Keywords: stereoselectivity, catalytic mechanism, kinetics, directed evolution.

Epoxide hydrolases

Reaction scheme for hydrolysis of epoxide and crystal structure of epoxide hydrolase.

The epoxide hydrolase StEH1 from potatoes has proven to be a very promising enzyme catalyst for the hydrolysis of epoxides. The enzyme is stereoselective, easy to produce, structurally stable even after mutagenesis and we have collected a lot of structure/activity data in recent years. We study this enzyme and laboratory-developed enzyme variants through a combination of function and structure analyses as well as computational chemical methods.
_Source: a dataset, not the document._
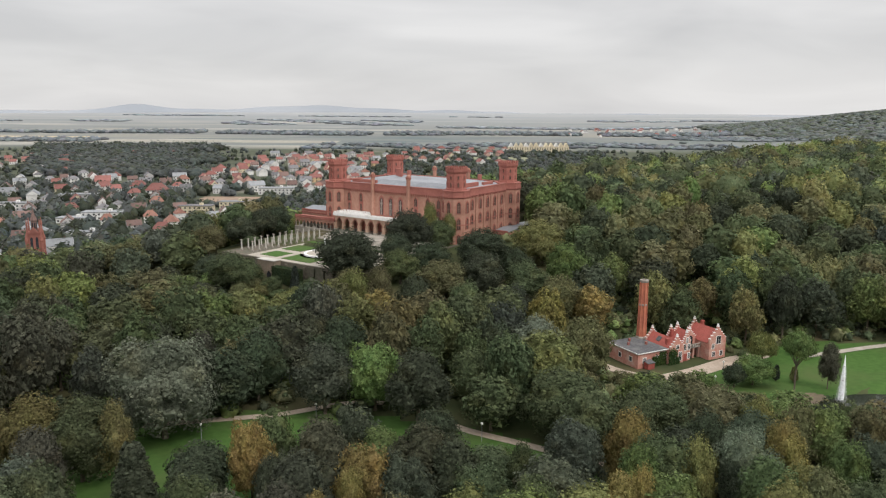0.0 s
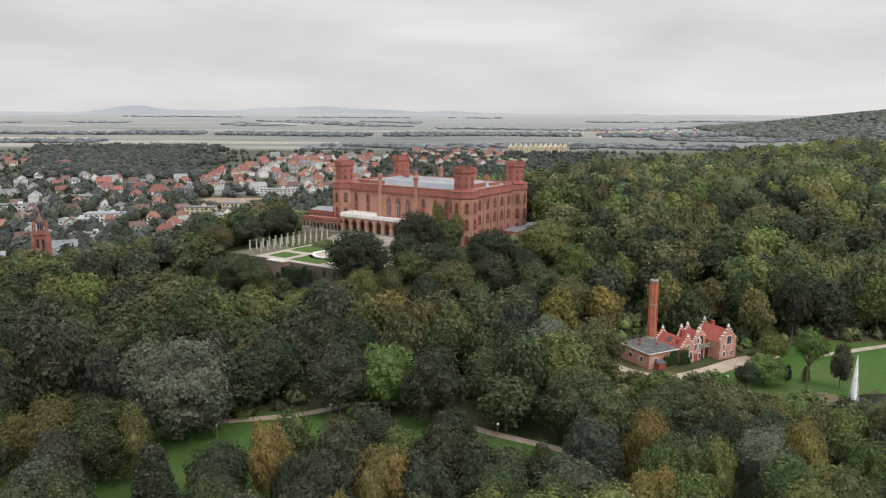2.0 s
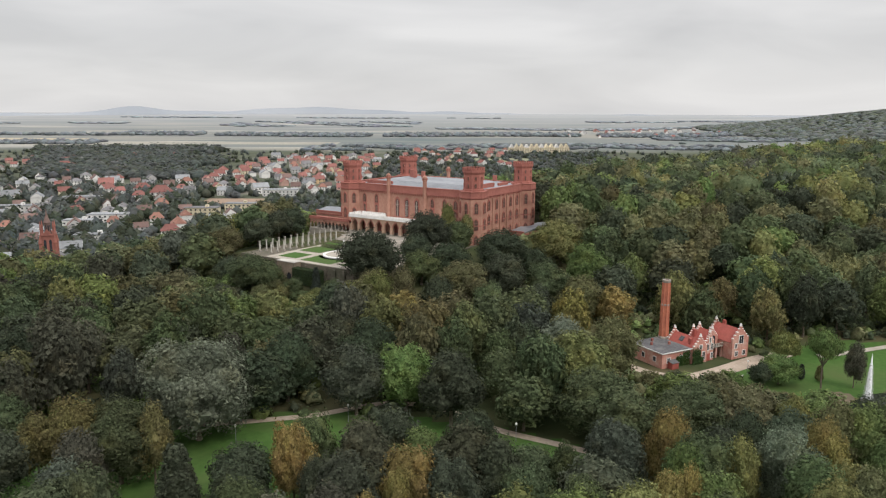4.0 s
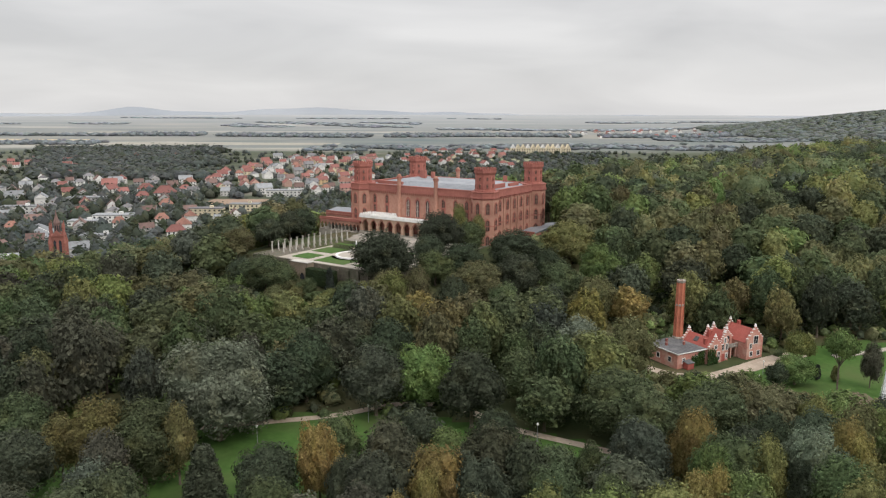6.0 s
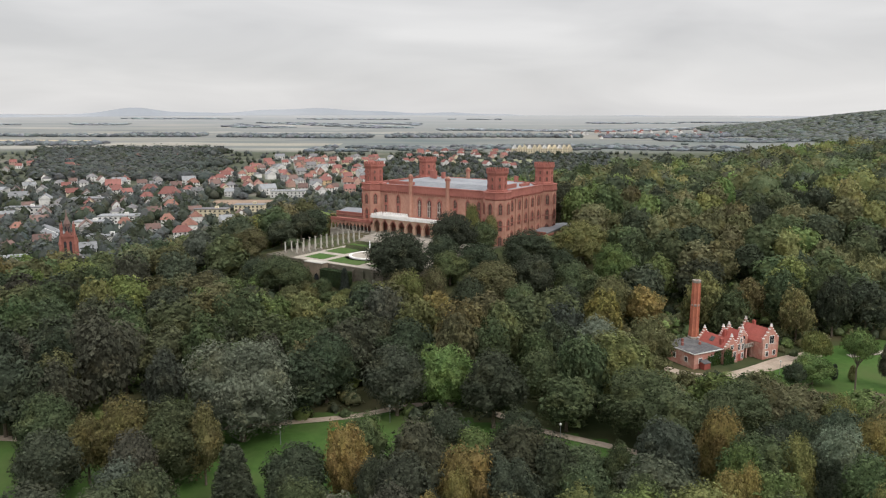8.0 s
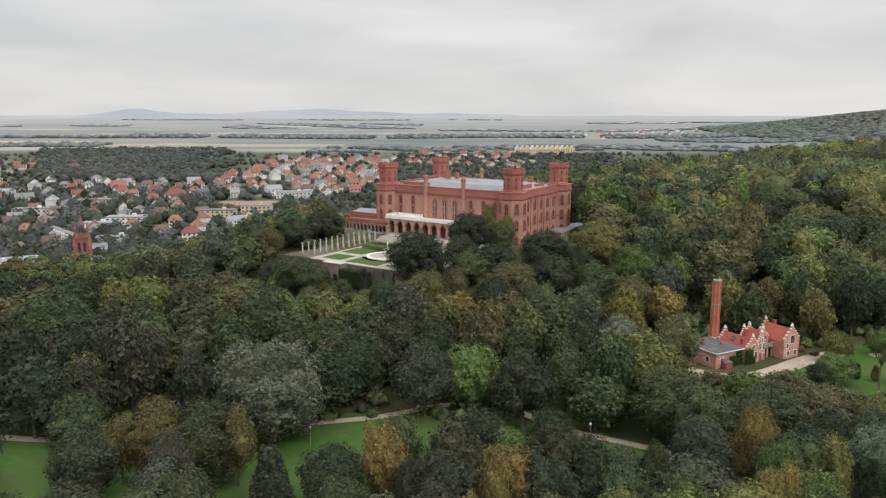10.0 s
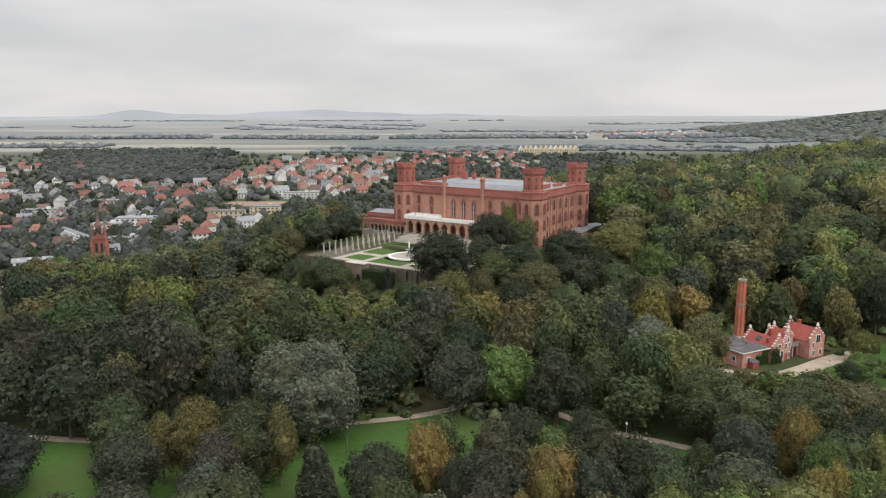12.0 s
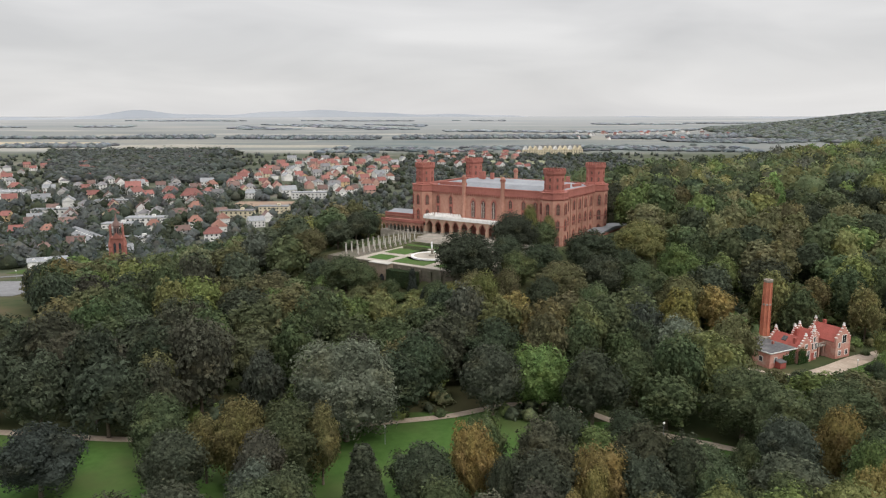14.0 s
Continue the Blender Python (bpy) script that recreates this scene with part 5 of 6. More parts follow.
spots = []
for gy in np.arange(96, 745, 6.5):
    for gx in np.arange(-520, 520, 6.5):
        spots.append((gx + rng.uniform(-4, 4), gy + rng.uniform(-4, 4)))
rng.shuffle(spots)
wood_spots = []
for x, y in spots:
    R = rng.uniform(6.2, 9.6) if y > 150 else rng.uniform(5.0, 7.5)
    if not wooded(x, y, R) or occupied(x, y, R, 0.57):
        continue
    u, v = uv(x, y)
    h = rng.normal(19.5, 2.3)
    if -10 < u < 70 and -125 < v < -70:
        h = rng.uniform(10, 13) if v > -100 else rng.uniform(14, 17)
    if y < 150:
        h = rng.uniform(14.5, 17.5)
    if 40 < x < 140 and 140 < y < 196:
        h = rng.uniform(13, 17)
    # tree heights capped to the camera's sightlines to the house, garden and side wing
    if 0.16 * y < x < 0.68 * y and y < 222:
        h = min(h, 54.5 - (0.360 if x < 0.395 * y else 0.390 if x < 0.50 * y else 0.405) * y - land(x, y))
    if -0.34 * y < x < -0.14 * y + 4 and y < 262:
        h = min(h, 54.5 - (0.197 if x < -0.26 * y else 0.218) * y - land(x, y))
    if -41 + 0.213 * y < x < 10 + 0.105 * y and 150 < y < 318:
        h = min(h, 54.5 - 59.0 * y / 318 - land(x, y))
    if -0.61 * y < x < -0.49 * y and 180 < y < 350:     # open view to the church tower
        h = min(h, 54.5 - 0.190 * y - land(x, y))
    if -8 < x < 24 and 100 < y < 162:                   # open view to the footpath
        h = min(h, 54.5 - 0.475 * y - land(x, y))
    if h < 5:
        continue
    R = min(R, 0.55 * h)
    PLANTED.append((x, y, R))
    wood_spots.append((x, y, h, R))
wood_spots.sort(key=lambda s: s[1] + 0.15 * abs(s[0] + 20))
single = 185
for x, y, h, R in wood_spots[:single]:
    tree(x, y, h, R, tone_at(x, y, rng), "near" if y < 150 else "mid")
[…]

The goal is to isolate new stereoselective enzymes that are suitable as biocatalysts.

Alcohol dehydrogenases

Reaction scheme for oxidation of primary alcohol to aldehyde and crystal structure of propanediol oxidoreductase.

Propanediol oxidoreductase (FucO), from Escherichia coli, is a diol dehydrogenase that catalyses the oxidation of short aliphatic alcohols such as 1,2-propanediol to the corresponding aldehyde. The enzyme is regioselective (reacting only with primary alcohols) and enantioselective. FucO belongs to group III of alcohol dehydrogenases which depend on an iron(III) ion for their activity. The structure of the enzyme is adapted to allow binding of low-molecular compounds such as the physiological substrate S-1,2-propanediol. Through mutagenesis and directed evolution, we want to expand substrate selectivity to include larger alcohols, such as aromatic diols.

Reaction scheme for oxidation of secondary alcohol to ketone and crystal structure of ADH-A.

The alcohol dehydrogenase from Rhodococcus ruber DSM 44541, ADH-A, catalyses the oxidation of secondary alcohols to the corresponding ketones. ADH-A is a NAD+/NADH and zinc-dependent alcohol dehydrogenase, whose structure is closely related to previously well-characterized isoenzymes from horse liver and yeast. ADH-A shows good activity with phenyl-substituted secondary alcohols but relatively low activity with vicinal diols. The low diol activity makes it interesting to isolate ADH-A variants that show good activity even with aryl-substituted diols through mutagenesis and directed evolution.


Schematic picture of aldolase and aldolase-catalysed reactions.

Adol reactions are a cornerstone of organic synthesis as they enable the formation of new carbon-carbon bonds while forming new stereocenters. Aldol reactions are utilised in the synthesis of a variety of hydroxylated compounds. These are of particular interest in the synthesis of bioactive substances and can be formed from α-hydroxylated ketones and aldehydes. We study 2'-deoxy-5-phosphate-ribosaldolase (DERA) and fructose-6-phosphate aldolase (FSA) from Escherichia coli with a focus on increased understanding of kinetic mechanisms and evolution of new substrate preferences. The goal is to broaden substrate selectivity to also include non-phosphorylated substrates, such as aryl-substituted aldehydes.


Reaction scheme for amino group-transfer and crystal structure of aminotransferase.

Amine:pyruvate aminotransferase from Vibrio fluvialis JS17, APA, catalyses PLP-dependent transfer of amino groups from amines and amino acids to α-keto acids, aldehydes and ketones. APA exhibits some activity with phenyl-substitute substrates, however lower with larger amine acceptors. This makes it interesting to study APA's activity with ketones with different substituents and to introduce mutations to increase APA's activity with larger acceptors as well as with α-hydroxyketones (acyloins). The goal is to isolate novel APA variants that stereoselectively catalyse amino group transfer to aryl substituted and hydroxylated aminoacceptors.